Start of Extracted information

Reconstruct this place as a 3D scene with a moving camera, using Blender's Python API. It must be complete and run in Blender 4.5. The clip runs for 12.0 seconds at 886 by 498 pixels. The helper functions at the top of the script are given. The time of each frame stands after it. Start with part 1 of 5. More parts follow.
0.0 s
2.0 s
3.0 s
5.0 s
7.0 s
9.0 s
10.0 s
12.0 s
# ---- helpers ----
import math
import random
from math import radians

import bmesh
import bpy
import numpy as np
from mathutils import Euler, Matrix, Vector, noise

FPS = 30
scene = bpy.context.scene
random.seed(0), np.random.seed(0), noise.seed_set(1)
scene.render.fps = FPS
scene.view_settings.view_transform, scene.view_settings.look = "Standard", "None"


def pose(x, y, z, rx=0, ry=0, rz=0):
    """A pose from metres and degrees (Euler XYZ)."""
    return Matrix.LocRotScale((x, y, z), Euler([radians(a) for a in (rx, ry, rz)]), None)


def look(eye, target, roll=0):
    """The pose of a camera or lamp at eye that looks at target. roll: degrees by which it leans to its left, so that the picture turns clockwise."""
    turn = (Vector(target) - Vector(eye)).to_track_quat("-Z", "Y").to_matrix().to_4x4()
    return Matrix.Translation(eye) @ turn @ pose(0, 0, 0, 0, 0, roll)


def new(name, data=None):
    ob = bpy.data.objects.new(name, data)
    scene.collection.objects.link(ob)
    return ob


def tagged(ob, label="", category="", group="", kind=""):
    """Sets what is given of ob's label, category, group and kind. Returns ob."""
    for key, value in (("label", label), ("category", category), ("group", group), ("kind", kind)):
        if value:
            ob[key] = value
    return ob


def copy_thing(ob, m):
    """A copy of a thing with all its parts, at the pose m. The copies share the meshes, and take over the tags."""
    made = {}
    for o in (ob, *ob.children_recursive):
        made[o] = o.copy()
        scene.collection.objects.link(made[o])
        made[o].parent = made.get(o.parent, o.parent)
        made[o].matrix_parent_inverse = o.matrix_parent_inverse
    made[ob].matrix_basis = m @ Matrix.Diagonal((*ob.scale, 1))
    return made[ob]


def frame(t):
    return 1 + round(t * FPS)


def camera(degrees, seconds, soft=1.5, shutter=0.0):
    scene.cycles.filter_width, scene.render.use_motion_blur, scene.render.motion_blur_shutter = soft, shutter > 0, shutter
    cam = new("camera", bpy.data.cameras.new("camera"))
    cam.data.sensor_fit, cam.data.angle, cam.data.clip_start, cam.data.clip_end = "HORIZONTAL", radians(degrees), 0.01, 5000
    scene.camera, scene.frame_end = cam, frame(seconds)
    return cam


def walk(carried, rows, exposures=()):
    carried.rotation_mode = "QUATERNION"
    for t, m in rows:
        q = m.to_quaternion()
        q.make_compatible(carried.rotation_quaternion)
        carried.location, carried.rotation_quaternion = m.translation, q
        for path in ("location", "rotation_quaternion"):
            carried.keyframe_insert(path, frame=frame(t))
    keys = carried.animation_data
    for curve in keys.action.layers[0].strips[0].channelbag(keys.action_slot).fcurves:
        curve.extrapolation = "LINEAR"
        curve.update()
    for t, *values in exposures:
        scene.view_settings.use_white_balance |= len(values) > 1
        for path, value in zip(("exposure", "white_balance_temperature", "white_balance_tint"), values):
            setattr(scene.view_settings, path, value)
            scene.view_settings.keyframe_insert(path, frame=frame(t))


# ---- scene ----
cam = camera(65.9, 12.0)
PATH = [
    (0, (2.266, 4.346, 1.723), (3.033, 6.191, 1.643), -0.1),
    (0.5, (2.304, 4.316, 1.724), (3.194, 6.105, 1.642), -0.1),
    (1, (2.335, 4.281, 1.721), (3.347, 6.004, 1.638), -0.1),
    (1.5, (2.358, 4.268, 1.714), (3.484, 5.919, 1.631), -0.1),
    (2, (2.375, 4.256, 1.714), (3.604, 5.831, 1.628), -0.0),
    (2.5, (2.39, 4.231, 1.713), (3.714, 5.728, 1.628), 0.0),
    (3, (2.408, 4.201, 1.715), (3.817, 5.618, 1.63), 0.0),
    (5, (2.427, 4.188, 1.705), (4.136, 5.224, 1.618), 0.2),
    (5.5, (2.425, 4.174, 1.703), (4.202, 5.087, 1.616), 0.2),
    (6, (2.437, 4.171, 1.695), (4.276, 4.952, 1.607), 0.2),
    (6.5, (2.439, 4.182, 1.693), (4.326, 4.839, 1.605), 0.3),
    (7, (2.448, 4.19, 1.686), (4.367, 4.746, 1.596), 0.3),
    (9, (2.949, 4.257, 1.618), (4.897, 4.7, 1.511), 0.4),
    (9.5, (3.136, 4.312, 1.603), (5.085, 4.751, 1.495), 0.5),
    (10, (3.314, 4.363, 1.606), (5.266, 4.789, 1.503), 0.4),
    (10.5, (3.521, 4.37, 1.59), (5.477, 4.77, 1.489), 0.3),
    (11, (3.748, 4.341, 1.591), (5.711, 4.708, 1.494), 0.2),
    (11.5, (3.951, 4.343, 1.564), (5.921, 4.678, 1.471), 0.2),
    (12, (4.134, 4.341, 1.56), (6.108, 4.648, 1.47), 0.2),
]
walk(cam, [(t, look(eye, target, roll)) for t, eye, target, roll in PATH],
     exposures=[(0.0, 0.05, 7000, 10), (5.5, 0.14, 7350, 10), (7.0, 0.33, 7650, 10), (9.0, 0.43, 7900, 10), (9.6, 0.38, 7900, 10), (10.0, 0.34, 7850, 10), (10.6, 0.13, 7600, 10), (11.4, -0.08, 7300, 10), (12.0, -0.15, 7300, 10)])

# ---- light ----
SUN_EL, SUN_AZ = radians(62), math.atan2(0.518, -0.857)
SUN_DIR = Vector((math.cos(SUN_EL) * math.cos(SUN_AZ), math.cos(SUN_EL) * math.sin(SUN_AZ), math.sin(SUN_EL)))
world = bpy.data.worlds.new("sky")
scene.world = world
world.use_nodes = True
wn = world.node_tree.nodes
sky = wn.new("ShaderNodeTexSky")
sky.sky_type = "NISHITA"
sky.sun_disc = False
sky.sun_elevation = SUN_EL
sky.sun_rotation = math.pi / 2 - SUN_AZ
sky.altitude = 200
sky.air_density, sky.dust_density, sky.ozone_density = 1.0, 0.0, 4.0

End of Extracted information
Start of Extracted information

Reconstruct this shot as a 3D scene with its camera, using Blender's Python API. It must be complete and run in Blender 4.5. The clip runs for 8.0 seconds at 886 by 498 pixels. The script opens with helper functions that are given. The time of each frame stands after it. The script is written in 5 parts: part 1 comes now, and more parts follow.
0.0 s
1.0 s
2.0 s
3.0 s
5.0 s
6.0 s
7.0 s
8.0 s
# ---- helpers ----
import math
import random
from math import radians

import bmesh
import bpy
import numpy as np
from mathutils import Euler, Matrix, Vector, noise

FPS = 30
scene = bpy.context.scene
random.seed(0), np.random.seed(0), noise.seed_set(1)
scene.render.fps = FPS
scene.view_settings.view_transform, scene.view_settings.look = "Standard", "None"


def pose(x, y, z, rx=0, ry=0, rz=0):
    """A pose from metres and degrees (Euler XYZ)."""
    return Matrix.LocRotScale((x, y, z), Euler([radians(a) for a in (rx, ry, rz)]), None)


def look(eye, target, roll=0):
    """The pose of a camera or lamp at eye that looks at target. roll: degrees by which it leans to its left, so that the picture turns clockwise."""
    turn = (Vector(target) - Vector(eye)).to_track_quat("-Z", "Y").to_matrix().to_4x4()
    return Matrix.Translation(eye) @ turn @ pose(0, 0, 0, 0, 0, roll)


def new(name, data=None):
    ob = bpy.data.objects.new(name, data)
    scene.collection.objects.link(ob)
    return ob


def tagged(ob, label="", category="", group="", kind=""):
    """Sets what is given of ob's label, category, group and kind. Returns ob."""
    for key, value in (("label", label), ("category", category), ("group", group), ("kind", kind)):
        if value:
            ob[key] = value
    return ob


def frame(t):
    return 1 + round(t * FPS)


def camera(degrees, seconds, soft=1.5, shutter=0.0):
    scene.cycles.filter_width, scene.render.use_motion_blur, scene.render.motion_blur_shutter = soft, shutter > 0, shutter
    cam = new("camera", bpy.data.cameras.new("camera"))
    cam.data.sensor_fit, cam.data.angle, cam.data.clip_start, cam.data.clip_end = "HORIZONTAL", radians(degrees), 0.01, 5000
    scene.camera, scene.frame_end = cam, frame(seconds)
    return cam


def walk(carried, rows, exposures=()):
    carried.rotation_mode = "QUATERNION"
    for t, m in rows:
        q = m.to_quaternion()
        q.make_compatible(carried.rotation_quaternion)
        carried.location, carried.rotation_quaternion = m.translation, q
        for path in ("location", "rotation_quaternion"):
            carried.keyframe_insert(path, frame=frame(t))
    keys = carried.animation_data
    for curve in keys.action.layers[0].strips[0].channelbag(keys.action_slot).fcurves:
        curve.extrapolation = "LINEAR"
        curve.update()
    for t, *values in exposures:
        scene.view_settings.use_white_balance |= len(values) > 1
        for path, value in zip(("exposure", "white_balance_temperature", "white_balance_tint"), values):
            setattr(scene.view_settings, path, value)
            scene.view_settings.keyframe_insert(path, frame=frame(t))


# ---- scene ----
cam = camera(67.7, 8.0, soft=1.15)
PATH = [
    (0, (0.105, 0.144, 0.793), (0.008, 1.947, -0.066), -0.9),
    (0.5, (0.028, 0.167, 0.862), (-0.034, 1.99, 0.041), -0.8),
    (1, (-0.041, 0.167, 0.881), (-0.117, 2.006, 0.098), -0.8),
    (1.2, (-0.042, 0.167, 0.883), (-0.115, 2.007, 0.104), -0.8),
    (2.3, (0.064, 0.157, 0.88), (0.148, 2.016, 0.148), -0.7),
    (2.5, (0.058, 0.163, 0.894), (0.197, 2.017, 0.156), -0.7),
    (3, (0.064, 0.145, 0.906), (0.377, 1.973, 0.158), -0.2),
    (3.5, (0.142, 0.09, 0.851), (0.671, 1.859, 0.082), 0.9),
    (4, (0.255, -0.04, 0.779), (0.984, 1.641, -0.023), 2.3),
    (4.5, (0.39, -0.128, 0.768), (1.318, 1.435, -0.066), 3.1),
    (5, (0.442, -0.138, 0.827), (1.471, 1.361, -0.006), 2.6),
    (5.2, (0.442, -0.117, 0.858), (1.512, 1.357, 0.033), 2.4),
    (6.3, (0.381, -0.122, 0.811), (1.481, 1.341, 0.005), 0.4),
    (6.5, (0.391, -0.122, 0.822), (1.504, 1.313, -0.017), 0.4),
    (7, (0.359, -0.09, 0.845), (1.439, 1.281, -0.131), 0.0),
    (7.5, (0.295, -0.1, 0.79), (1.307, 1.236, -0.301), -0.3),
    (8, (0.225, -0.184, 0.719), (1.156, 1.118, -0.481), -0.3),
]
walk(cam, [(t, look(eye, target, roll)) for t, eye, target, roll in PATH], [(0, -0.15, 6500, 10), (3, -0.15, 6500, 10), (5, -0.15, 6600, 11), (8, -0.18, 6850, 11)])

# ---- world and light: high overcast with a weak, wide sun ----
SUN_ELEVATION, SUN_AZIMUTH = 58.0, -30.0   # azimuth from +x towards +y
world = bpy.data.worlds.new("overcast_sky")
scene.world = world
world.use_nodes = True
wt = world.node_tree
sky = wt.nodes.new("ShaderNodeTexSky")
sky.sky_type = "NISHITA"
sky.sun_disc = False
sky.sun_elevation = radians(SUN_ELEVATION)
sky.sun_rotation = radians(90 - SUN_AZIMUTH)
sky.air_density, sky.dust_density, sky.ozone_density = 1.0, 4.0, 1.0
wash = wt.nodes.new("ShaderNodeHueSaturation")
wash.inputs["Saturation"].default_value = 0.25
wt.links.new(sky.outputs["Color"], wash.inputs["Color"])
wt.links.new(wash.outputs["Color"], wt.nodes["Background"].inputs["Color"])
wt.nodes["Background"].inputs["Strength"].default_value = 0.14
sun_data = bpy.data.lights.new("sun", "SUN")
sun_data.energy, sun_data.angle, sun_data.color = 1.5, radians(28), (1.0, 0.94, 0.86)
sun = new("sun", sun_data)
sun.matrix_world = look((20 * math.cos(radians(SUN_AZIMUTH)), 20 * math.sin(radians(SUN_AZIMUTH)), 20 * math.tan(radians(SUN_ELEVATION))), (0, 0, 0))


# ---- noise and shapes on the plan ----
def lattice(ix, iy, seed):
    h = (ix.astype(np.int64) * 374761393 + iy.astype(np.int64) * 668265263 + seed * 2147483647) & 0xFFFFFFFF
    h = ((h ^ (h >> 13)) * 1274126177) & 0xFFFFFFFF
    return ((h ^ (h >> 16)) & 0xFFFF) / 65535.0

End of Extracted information

#### [Objective]
What is the number of lines that hold the string "seed"? Give it alone.

#### [Correct output]
4